*MATERIAL PROVIDED*.
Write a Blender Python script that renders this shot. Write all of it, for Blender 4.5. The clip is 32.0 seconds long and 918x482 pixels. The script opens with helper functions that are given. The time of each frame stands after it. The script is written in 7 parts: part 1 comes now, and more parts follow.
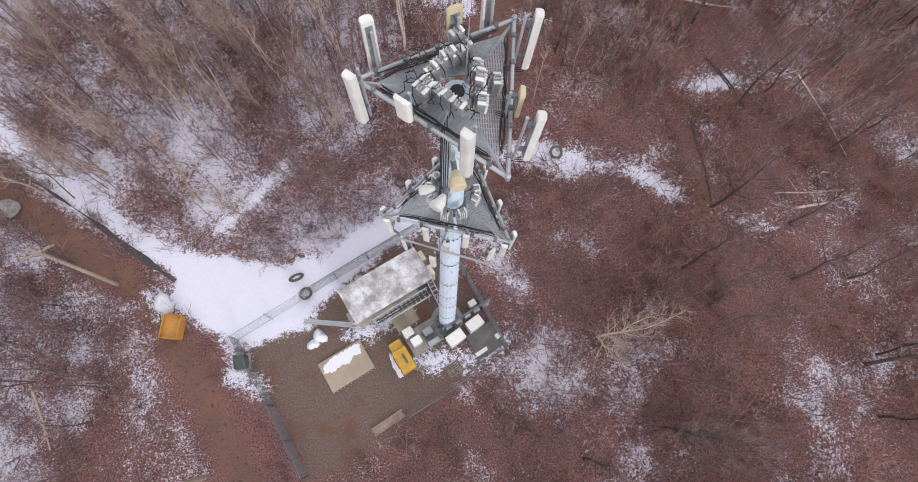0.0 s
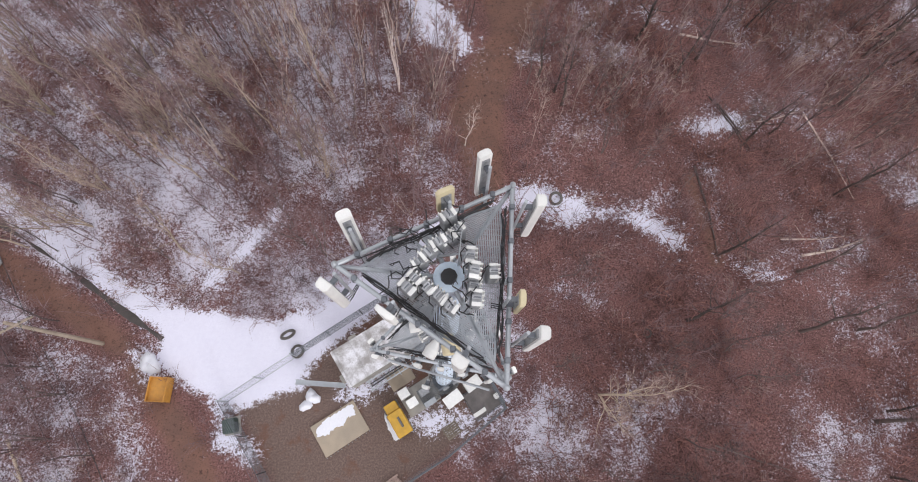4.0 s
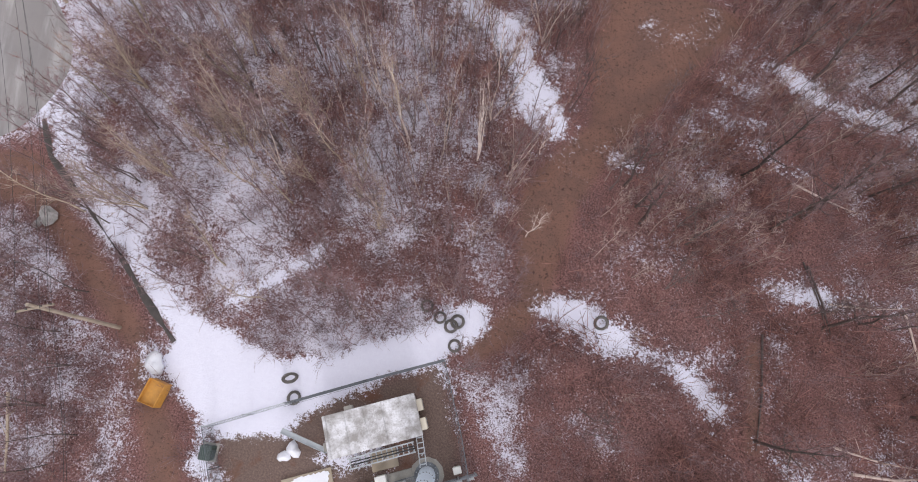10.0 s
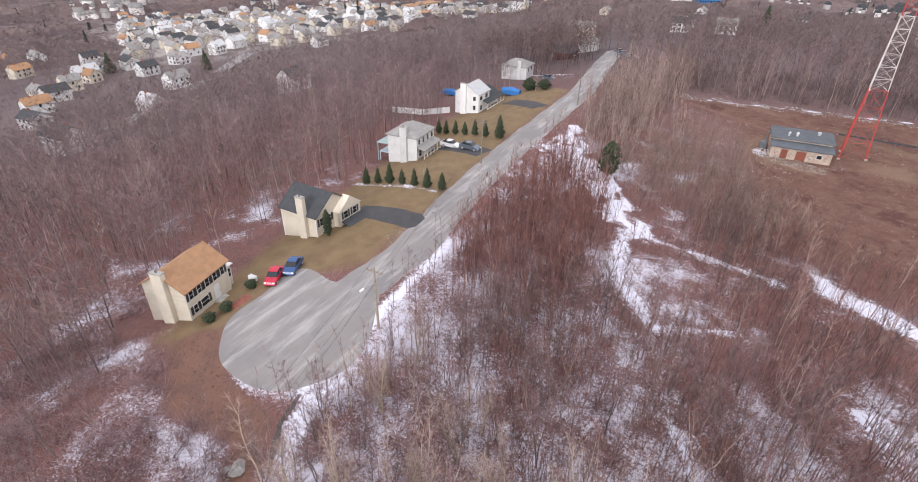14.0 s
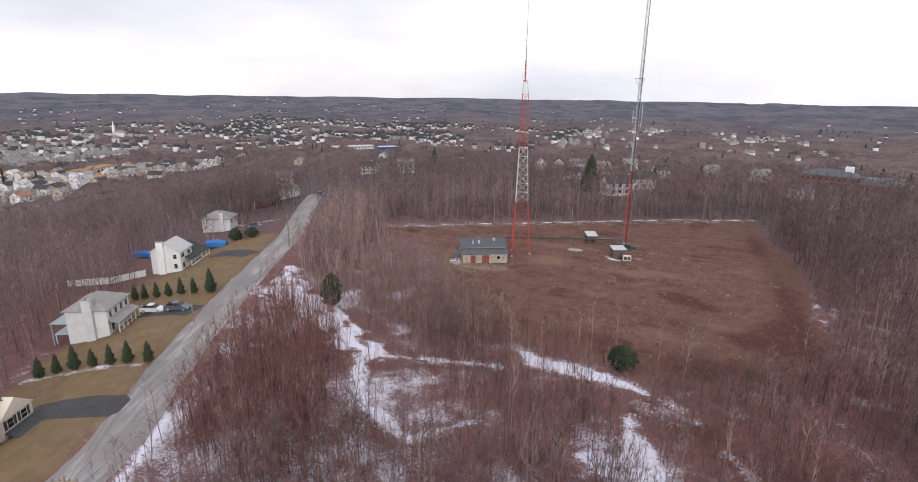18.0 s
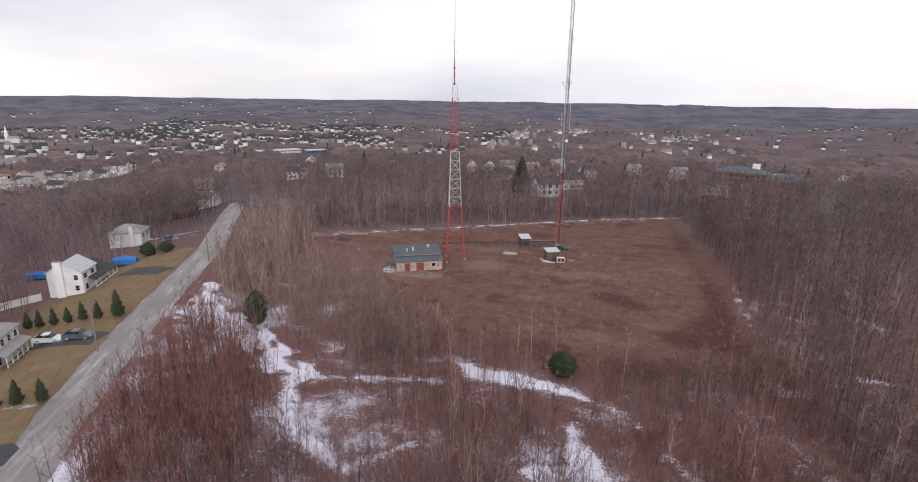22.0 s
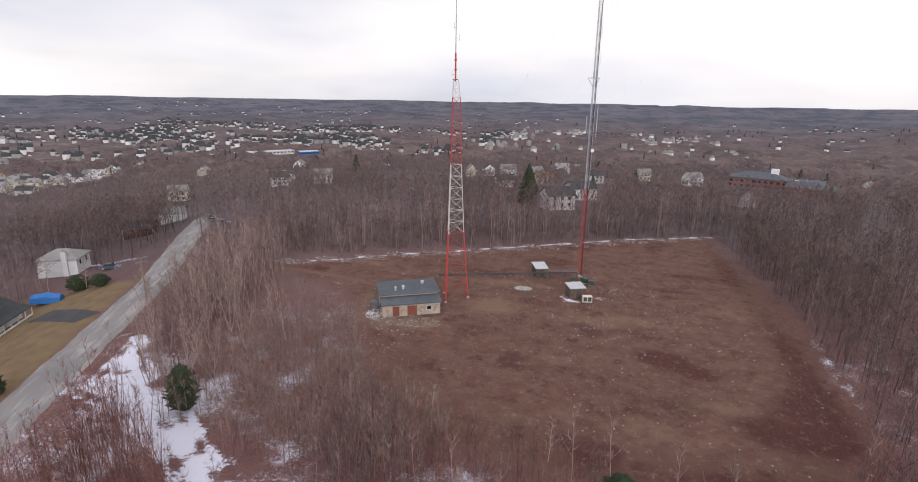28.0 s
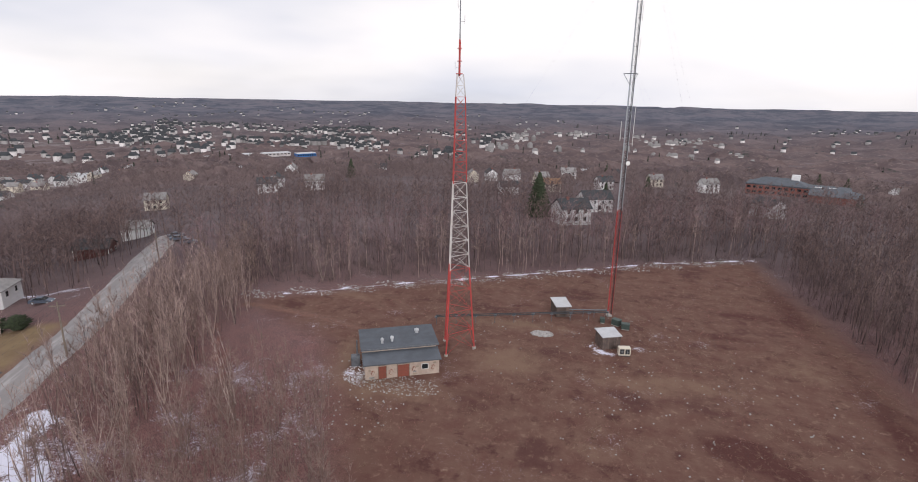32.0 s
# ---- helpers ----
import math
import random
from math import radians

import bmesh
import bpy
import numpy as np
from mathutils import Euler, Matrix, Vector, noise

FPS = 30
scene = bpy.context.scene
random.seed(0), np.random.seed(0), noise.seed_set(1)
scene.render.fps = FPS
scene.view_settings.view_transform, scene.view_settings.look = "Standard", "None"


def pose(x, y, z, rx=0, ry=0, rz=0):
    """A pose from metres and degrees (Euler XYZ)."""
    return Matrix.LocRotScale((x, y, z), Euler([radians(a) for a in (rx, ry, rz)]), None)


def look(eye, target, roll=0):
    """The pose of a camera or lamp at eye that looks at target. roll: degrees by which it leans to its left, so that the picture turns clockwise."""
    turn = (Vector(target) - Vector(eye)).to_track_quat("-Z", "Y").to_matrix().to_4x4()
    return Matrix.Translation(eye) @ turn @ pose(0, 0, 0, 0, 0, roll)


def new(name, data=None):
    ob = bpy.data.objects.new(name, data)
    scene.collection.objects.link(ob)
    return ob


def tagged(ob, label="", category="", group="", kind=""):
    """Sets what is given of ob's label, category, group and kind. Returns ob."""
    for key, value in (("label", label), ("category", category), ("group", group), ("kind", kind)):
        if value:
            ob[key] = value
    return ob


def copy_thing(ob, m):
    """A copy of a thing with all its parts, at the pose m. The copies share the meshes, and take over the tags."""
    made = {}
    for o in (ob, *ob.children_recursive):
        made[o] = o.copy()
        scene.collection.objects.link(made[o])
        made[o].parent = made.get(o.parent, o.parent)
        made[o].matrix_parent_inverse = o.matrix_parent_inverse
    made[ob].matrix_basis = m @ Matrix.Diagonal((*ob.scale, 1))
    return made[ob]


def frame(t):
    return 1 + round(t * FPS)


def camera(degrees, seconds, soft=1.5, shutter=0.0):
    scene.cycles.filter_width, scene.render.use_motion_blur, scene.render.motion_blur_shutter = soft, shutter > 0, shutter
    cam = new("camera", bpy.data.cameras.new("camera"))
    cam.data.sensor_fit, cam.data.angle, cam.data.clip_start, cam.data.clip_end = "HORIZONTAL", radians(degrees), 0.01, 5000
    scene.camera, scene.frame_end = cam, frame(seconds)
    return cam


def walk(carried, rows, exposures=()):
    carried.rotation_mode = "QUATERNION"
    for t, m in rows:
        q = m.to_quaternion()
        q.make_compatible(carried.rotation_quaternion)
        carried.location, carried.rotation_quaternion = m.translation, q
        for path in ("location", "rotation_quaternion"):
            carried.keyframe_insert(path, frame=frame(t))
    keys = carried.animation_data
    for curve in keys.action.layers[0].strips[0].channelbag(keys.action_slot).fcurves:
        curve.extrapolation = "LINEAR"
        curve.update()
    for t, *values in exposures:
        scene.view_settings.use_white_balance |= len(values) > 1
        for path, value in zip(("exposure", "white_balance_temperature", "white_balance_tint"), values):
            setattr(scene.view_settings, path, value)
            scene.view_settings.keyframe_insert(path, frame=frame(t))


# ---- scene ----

*GIVEN EXERCISE*. Only the lines from the one with "made[o].parent = made.get(o.parent, o.parent)" up to the one with "for path in" should be repeated, both included, exactly as they appear.

*WRITTEN SOLUTION*.
        made[o].parent = made.get(o.parent, o.parent)
        made[o].matrix_parent_inverse = o.matrix_parent_inverse
    made[ob].matrix_basis = m @ Matrix.Diagonal((*ob.scale, 1))
    return made[ob]


def frame(t):
    return 1 + round(t * FPS)


def camera(degrees, seconds, soft=1.5, shutter=0.0):
    scene.cycles.filter_width, scene.render.use_motion_blur, scene.render.motion_blur_shutter = soft, shutter > 0, shutter
    cam = new("camera", bpy.data.cameras.new("camera"))
    cam.data.sensor_fit, cam.data.angle, cam.data.clip_start, cam.data.clip_end = "HORIZONTAL", radians(degrees), 0.01, 5000
    scene.camera, scene.frame_end = cam, frame(seconds)
    return cam


def walk(carried, rows, exposures=()):
    carried.rotation_mode = "QUATERNION"
    for t, m in rows:
        q = m.to_quaternion()
        q.make_compatible(carried.rotation_quaternion)
        carried.location, carried.rotation_quaternion = m.translation, q
        for path in ("location", "rotation_quaternion"):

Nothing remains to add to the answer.